Set exercise. Pick out every line in the data below that holds "carried".

________________

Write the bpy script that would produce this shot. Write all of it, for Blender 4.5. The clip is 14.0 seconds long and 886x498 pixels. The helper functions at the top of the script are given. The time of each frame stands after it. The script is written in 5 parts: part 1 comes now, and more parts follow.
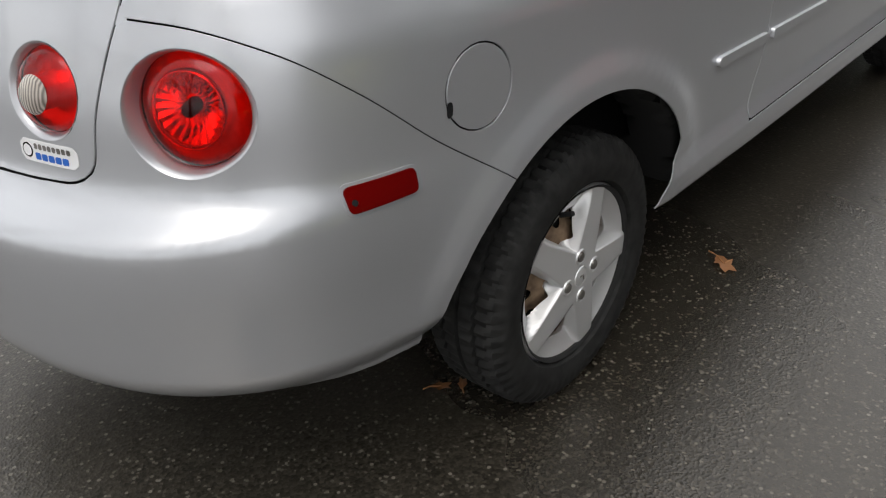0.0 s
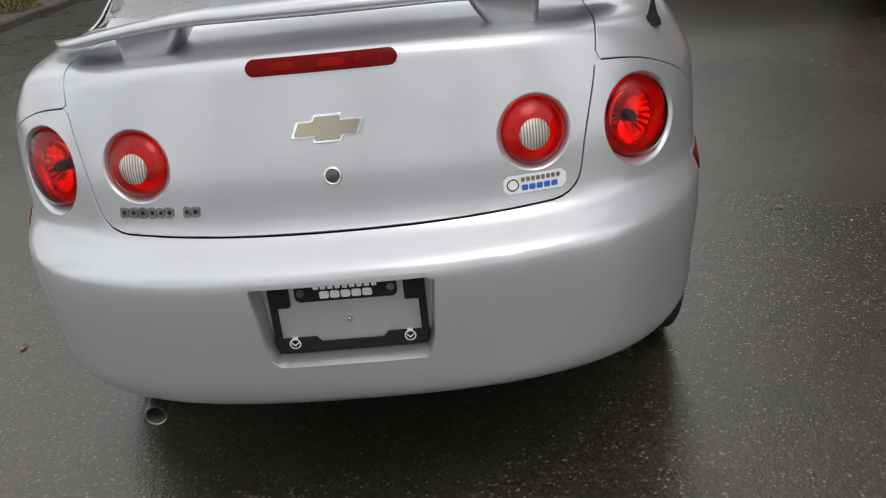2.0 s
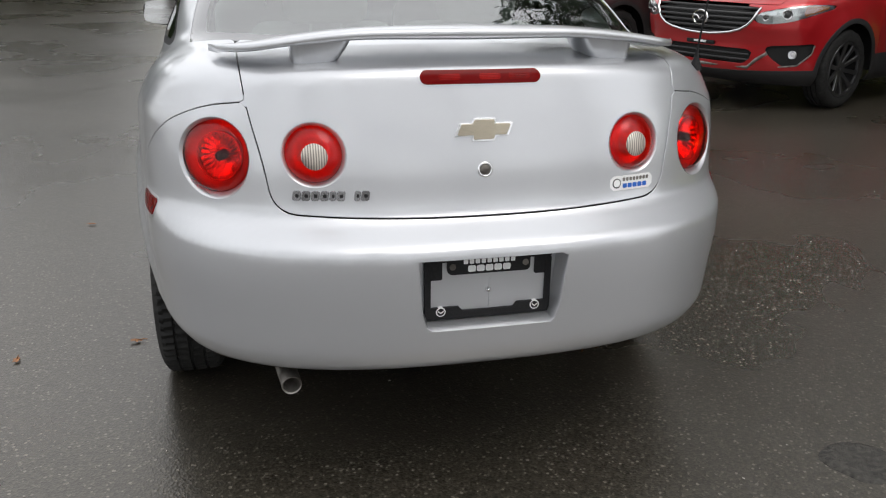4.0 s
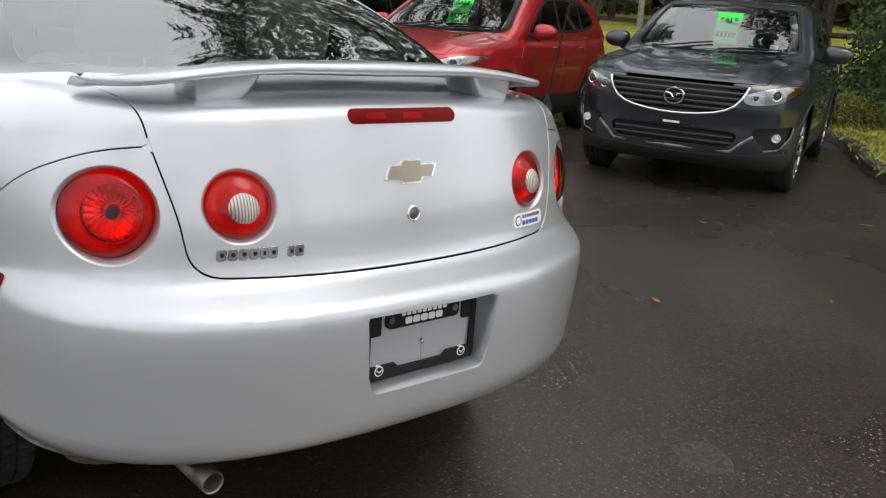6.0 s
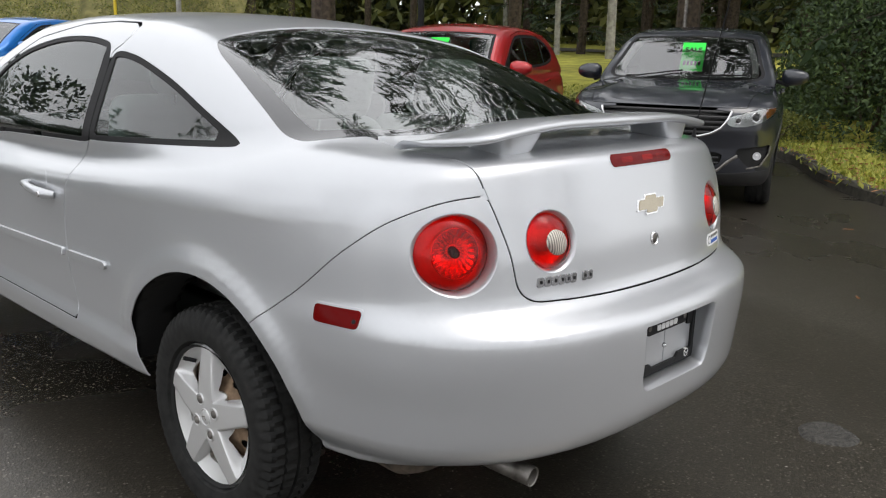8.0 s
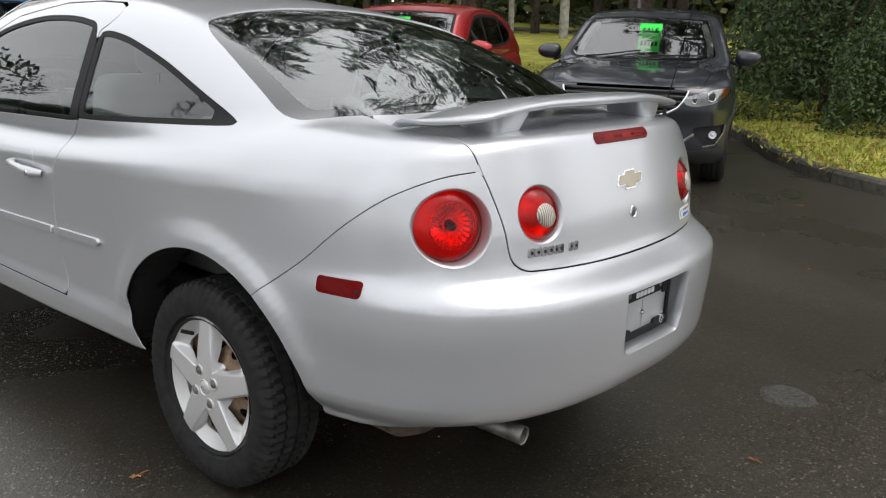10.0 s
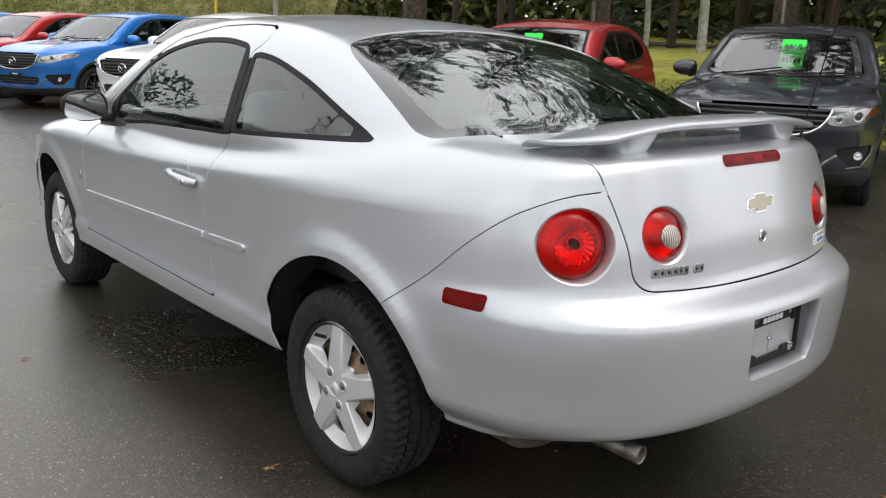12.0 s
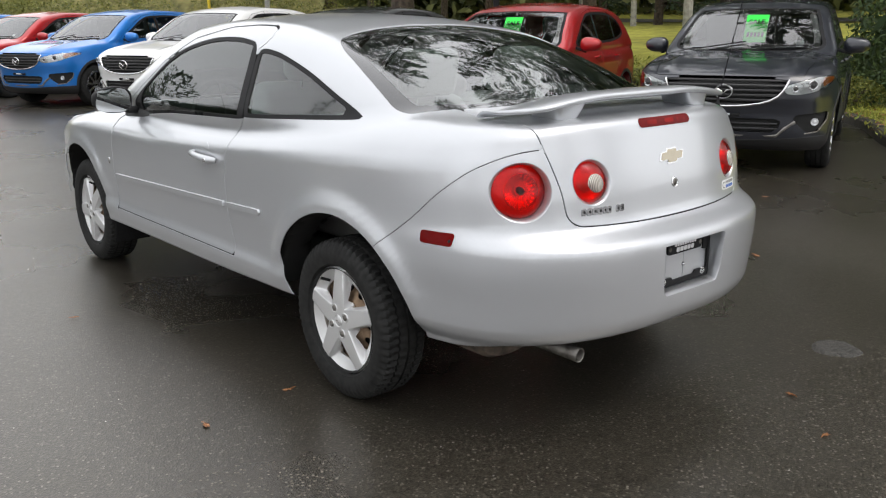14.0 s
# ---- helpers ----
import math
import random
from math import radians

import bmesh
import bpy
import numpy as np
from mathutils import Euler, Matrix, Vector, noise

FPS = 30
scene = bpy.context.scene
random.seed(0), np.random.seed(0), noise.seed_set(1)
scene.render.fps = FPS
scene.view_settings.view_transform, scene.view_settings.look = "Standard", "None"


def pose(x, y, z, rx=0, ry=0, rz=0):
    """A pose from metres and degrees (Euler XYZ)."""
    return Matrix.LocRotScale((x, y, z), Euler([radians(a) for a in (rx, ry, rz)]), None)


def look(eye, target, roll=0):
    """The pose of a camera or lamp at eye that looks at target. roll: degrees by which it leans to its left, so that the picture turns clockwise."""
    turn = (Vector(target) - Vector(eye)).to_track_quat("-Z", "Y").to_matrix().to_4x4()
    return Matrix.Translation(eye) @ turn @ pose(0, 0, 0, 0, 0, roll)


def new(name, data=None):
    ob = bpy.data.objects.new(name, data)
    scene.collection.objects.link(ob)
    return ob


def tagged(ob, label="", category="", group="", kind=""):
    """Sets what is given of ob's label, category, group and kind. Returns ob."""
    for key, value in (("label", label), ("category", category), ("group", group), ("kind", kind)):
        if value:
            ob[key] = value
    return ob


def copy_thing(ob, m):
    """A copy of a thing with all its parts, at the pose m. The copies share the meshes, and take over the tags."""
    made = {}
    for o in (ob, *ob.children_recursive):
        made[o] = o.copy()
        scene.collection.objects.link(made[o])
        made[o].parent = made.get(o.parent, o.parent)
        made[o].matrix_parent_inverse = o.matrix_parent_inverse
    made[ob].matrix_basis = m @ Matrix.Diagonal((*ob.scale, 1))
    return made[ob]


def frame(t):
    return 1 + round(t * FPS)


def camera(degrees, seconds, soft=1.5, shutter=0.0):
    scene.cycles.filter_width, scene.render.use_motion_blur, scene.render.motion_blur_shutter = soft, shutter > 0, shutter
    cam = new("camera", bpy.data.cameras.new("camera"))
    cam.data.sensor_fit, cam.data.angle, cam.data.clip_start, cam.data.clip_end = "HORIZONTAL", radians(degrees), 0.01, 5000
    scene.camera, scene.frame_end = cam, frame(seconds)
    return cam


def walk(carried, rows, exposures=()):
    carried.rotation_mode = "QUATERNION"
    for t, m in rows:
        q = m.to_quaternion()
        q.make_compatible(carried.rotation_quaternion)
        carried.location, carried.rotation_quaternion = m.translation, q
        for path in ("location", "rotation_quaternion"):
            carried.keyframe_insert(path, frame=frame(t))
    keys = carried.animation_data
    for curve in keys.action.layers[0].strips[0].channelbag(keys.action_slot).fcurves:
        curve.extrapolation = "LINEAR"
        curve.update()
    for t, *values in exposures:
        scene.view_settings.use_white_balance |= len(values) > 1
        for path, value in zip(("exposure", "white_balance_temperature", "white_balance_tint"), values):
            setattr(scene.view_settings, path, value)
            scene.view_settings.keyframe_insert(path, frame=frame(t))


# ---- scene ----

________________

Full solution.
def walk(carried, rows, exposures=()):
    carried.rotation_mode = "QUATERNION"
        q.make_compatible(carried.rotation_quaternion)
        carried.location, carried.rotation_quaternion = m.translation, q
            carried.keyframe_insert(path, frame=frame(t))
    keys = carried.animation_data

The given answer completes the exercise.